To manage these risks, firms need technology capable of screening transactions, counterparties, and wallet activity in real time across multiple data sources. Effective programs combine sanctions screening, transaction monitoring, entity resolution, and data quality controls to identify suspicious activity before transactions settle. Just as important is the ability to integrate these controls across complex payment infrastructures. This will help compliance teams maintain visibility across blockchain networks, payment platforms, and traditional financial systems simultaneously.
As real-time payments compress detection windows, how should compliance teams adapt transaction monitoring and investigations to keep pace with faster settlement speeds?

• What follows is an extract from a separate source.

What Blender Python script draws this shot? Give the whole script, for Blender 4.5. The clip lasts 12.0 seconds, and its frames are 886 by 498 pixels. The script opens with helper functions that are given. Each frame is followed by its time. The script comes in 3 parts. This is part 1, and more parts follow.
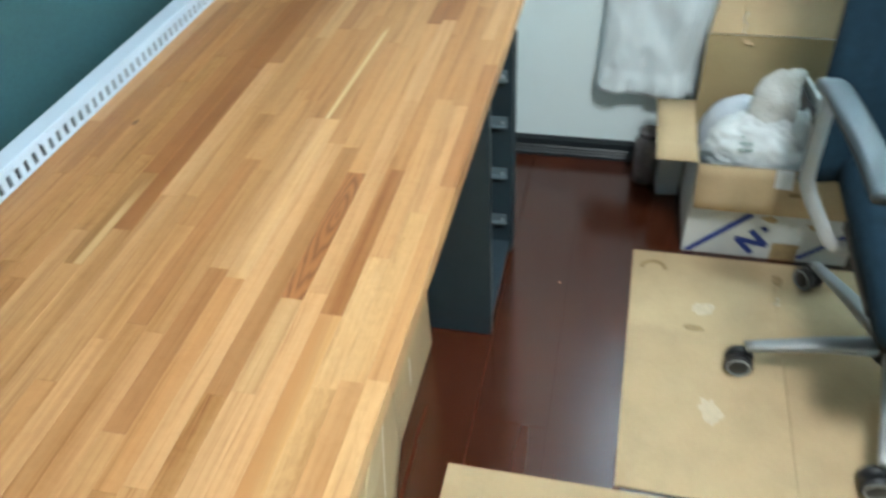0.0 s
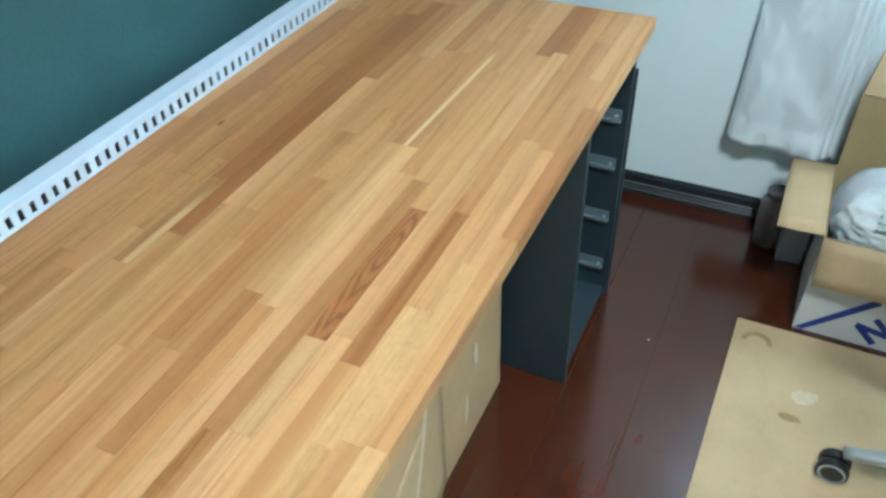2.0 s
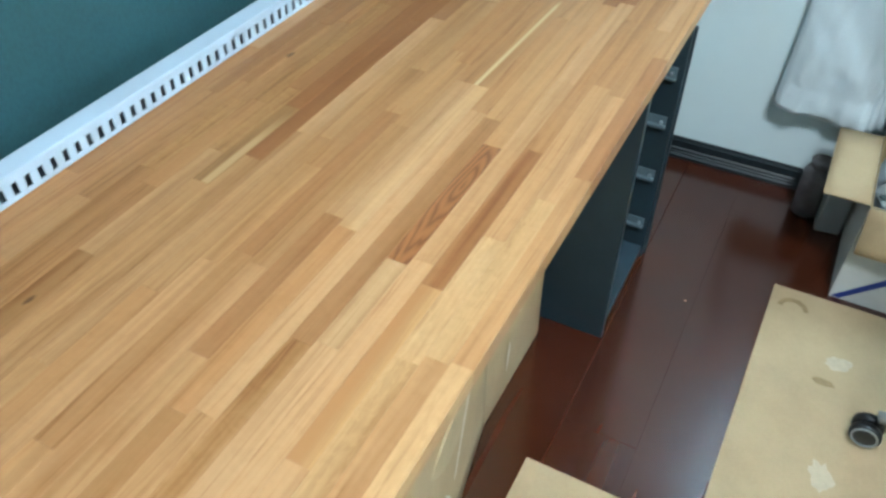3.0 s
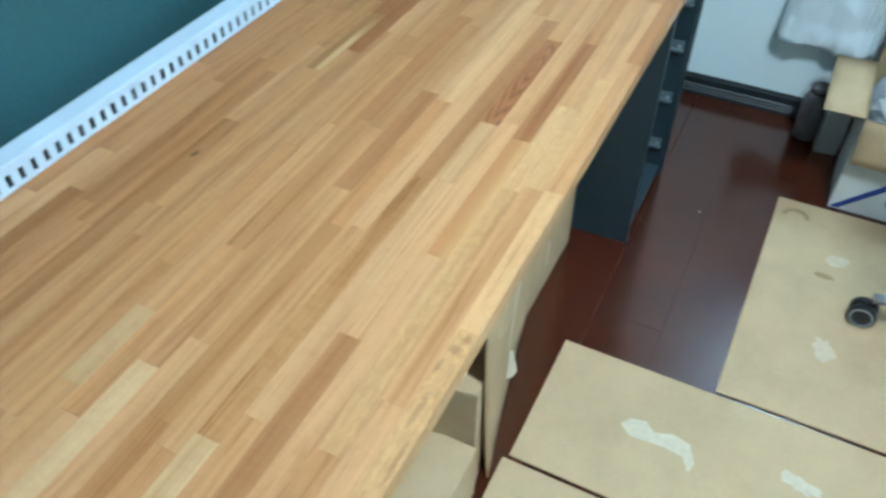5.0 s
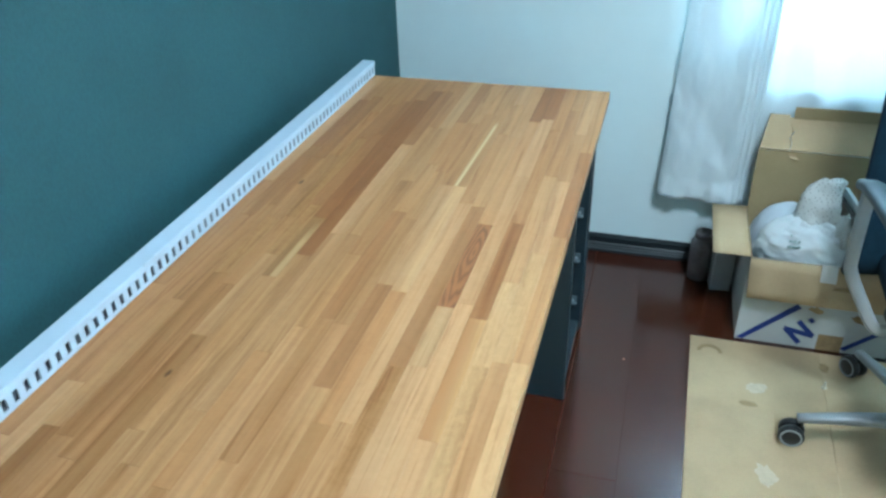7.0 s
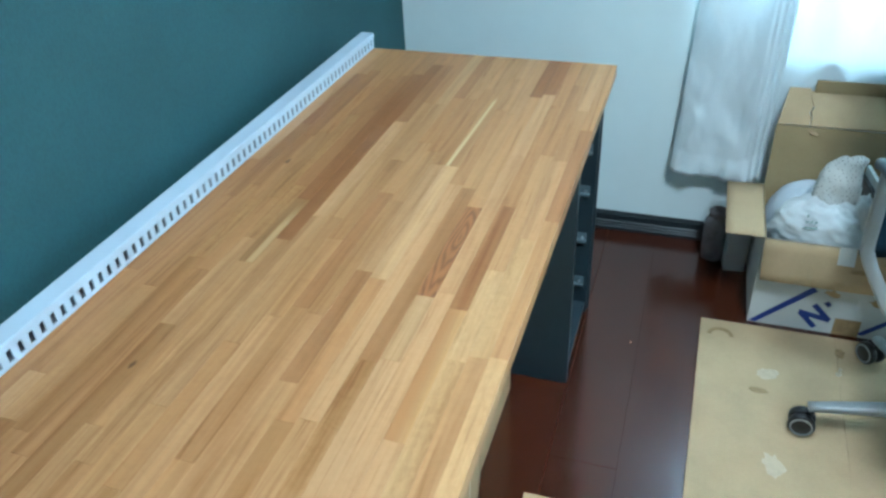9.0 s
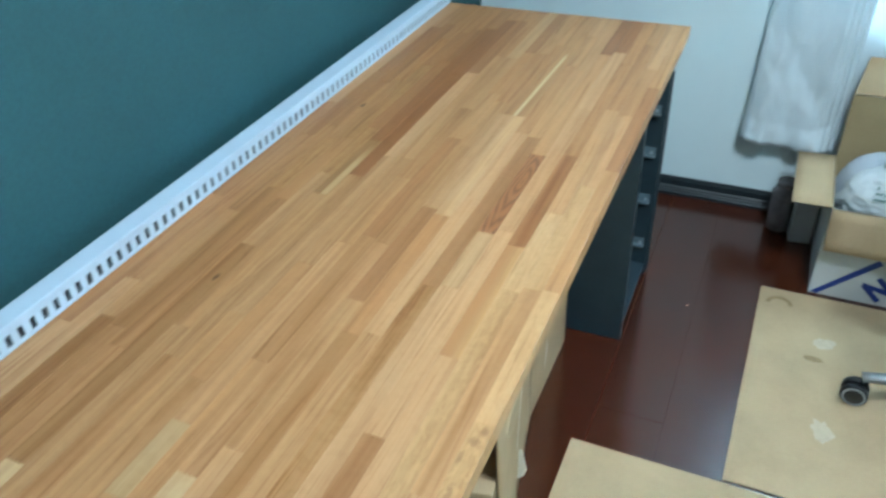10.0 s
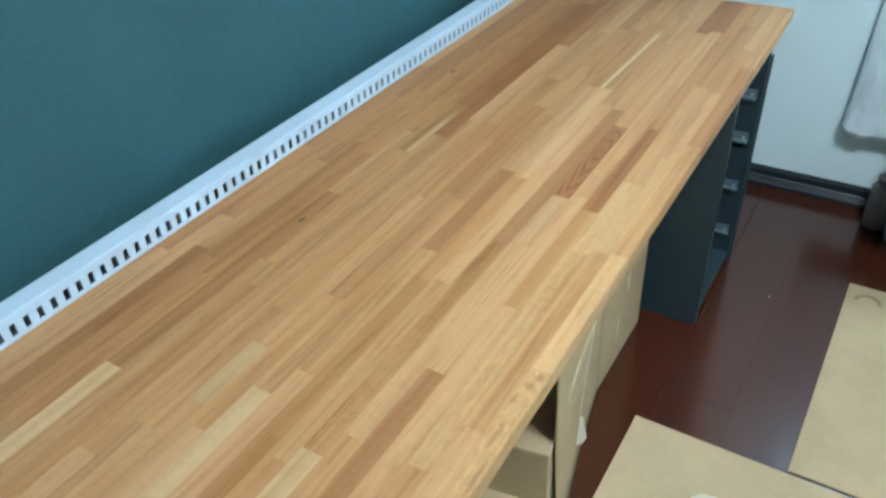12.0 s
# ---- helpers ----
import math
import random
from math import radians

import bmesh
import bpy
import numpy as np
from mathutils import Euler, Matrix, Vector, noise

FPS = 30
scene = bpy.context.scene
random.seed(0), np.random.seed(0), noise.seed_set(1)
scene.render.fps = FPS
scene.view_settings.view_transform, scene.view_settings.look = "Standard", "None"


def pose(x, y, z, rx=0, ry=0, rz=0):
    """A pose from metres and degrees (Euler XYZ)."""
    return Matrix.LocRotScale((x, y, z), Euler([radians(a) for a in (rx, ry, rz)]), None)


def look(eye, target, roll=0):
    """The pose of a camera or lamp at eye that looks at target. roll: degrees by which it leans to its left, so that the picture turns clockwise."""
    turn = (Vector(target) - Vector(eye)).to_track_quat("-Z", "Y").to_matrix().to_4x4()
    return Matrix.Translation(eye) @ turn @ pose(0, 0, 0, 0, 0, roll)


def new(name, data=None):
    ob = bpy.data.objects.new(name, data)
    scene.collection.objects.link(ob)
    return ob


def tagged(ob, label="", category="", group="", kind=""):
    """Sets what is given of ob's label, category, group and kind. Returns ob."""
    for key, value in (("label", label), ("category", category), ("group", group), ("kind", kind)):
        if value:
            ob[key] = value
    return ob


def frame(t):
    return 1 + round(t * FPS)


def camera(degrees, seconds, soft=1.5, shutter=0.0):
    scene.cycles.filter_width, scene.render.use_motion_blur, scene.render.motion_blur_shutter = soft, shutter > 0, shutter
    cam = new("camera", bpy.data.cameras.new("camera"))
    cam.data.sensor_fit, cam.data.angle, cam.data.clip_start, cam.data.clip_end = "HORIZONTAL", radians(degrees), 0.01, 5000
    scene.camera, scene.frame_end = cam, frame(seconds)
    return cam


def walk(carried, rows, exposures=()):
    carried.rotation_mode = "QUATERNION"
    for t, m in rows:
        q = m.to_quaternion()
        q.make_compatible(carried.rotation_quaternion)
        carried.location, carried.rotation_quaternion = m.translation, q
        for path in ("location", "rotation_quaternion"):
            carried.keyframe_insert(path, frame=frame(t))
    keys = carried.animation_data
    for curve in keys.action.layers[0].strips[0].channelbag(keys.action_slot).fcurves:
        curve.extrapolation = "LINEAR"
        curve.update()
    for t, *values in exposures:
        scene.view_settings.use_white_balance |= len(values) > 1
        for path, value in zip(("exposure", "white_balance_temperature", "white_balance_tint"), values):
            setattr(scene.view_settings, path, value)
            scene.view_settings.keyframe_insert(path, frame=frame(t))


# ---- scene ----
cam = camera(59.9, 12.0, 2.6, 0.5)
PATH = [
    (0, (0.841, -1.592, 1.32), (0.452, -0.131, 0.01), -3.7),
    (0.2, (0.853, -1.54, 1.311), (0.344, -0.119, -0.001), -3.4),
    (0.5, (0.878, -1.498, 1.313), (0.205, -0.156, -0.009), -5.9),
    (1, (0.888, -1.478, 1.318), (0.205, -0.132, 0.007), -4.5),
    (1.5, (0.888, -1.482, 1.326), (0.136, -0.113, 0.077), -3.9),
    (2, (0.899, -1.477, 1.319), (0.201, -0.119, 0.028), -2.7),
    (2.5, (0.881, -1.493, 1.305), (0.134, -0.211, -0.037), -1.6),
    (2.7, (0.865, -1.503, 1.296), (0.132, -0.225, -0.057), -1.3),
    (4.3, (0.812, -1.816, 1.323), (0.306, -0.378, 0.028), 2.3),
    (4.5, (0.825, -1.812, 1.318), (0.29, -0.454, -0.05), 2.5),
    (5, (0.843, -1.824, 1.315), (0.194, -0.543, -0.077), -0.3),
    (5.5, (0.854, -1.837, 1.327), (0.001, -0.616, -0.008), -5.6),
    (6, (0.815, -1.84, 1.325), (0.082, -0.51, 0.025), -3.1),
    (6.3, (0.782, -1.873, 1.341), (0.179, -0.488, 0.03), -2.8),
    (6.5, (0.763, -1.877, 1.338), (0.203, -0.417, 0.091), -2.5),
    (6.7, (0.766, -1.899, 1.368), (0.27, -0.268, 0.322), -1.8),
    (8.3, (0.817, -1.825, 1.372), (0.275, -0.223, 0.305), -2.2),
    (8.5, (0.815, -1.821, 1.364), (0.277, -0.231, 0.278), -2.4),
    (9, (0.819, -1.819, 1.357), (0.265, -0.249, 0.249), -2.8),
    (9.5, (0.833, -1.842, 1.357), (0.253, -0.299, 0.224), -2.8),
    (10, (0.85, -1.891, 1.356), (0.153, -0.424, 0.188), -3.0),
    (10.5, (0.859, -1.923, 1.343), (0.064, -0.545, 0.131), -2.8),
    (11, (0.867, -1.937, 1.338), (-0.009, -0.617, 0.118), -3.8),
    (11.5, (0.882, -1.933, 1.346), (0.015, -0.631, 0.1), -2.8),
    (12, (0.891, -1.933, 1.347), (0.006, -0.592, 0.157), -3.5),
]
EXPOSURES = [
(0.0, 0.04, 6350, 5.0),
    (1.5, 0.02, 5950, 2.0),
    (2.5, -0.04, 5850, 2.0),
    (5.0, -0.04, 5300, -3.0),
    (8.5, -0.15, 5250, -3.0),
    (9.5, -0.16, 5320, -2.0),
    (12.0, -0.17, 5560, 0.0),
]
walk(cam, [(t, look(eye, target, roll)) for t, eye, target, roll in PATH], EXPOSURES)

# ---- world and lights ----
world = bpy.data.worlds.new("World")
scene.world = world
world.use_nodes = True
wn = world.node_tree
sky = wn.nodes.new("ShaderNodeTexSky")
sky.sky_type, sky.sun_disc = "NISHITA", False
sky.sun_elevation, sky.sun_rotation = radians(50), radians(200)
wn.links.new(sky.outputs[0], wn.nodes["Background"].inputs[0])
wn.nodes["Background"].inputs[1].default_value = 0.12


def area_lamp(name, m, sx, sy, power, colour, shape="RECTANGLE"):
    data = bpy.data.lights.new(name, "AREA")
    data.shape, data.size, data.size_y, data.energy, data.color = shape, sx, sy, power, colour
    ob = new(name, data)
    ob.matrix_world = m
    return ob


# daylight in the window's opening, and the round ceiling lamp of the room
area_lamp("window_daylight", look((1.70, 0.52, 1.48), (1.70, -1.5, 1.48)), 1.46, 0.98, 335, (0.83, 0.95, 1.0))
area_lamp("ceiling_lamp_light", look((1.32, -1.28, 2.28), (1.32, -1.28, 0)), 0.5, 0.5, 52, (0.95, 0.98, 1.0), "DISK")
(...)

This is where developing a risk-based system is key. The higher-risk and more complex situations should rise to the top. Those items need immediate attention, and the low-risk items can wait or be closed by using an AI-enabled process. Now is the time to look at your policies and procedures to see if they still match your reality. Compliance teams should consider recalibrating their technology to address their current risk profile and the controls they have in place. It’s also a good time to upgrade their systems or consider upskilling their staff.

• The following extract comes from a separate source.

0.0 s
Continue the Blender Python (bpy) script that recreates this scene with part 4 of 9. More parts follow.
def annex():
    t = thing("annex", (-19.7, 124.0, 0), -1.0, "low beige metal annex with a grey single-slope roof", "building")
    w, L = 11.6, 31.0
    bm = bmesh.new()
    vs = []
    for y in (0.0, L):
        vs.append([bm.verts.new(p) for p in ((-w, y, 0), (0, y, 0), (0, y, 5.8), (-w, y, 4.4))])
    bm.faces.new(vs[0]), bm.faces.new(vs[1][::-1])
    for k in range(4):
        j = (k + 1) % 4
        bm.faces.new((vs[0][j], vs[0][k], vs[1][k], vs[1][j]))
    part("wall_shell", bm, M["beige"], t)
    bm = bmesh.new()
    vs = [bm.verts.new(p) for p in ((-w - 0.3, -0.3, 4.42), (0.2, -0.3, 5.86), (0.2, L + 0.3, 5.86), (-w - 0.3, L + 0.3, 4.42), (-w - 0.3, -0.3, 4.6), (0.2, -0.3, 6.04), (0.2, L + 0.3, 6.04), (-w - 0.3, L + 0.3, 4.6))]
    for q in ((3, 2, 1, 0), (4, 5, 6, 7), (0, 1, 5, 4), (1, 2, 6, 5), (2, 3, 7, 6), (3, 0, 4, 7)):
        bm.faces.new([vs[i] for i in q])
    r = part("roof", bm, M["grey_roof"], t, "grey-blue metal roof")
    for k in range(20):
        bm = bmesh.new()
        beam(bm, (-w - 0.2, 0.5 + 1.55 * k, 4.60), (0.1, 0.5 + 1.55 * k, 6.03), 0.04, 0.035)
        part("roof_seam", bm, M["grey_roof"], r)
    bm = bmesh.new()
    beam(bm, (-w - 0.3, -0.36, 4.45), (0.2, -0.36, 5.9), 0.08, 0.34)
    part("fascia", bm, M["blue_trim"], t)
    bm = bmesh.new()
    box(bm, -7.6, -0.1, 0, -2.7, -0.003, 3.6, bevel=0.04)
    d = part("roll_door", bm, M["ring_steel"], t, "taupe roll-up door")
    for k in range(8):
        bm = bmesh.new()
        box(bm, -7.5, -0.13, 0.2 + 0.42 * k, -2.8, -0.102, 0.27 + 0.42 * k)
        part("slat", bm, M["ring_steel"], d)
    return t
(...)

What advice would you give fintech compliance leaders on building a proactive, scalable compliance culture amid rapid innovation and regulatory change?
Sometimes compliance takes a backseat to other priorities within fintechs. If you are in a leadership role, you need to be assertive. Keep compliance needs at the forefront of conversations. You will likely need to repeat yourself to get the message through. Insist on a seat at the table as decisions are being made. Even if you aren’t the decision maker on a certain matter, you need to know what’s coming to properly prepare. Sometimes you need to educate the business on the impact a decision will make from a regulatory perspective. Continue to deepen your own personal knowledge. Build your network, stay current on regulatory updates, and attend industry events to keep up to date on best practices.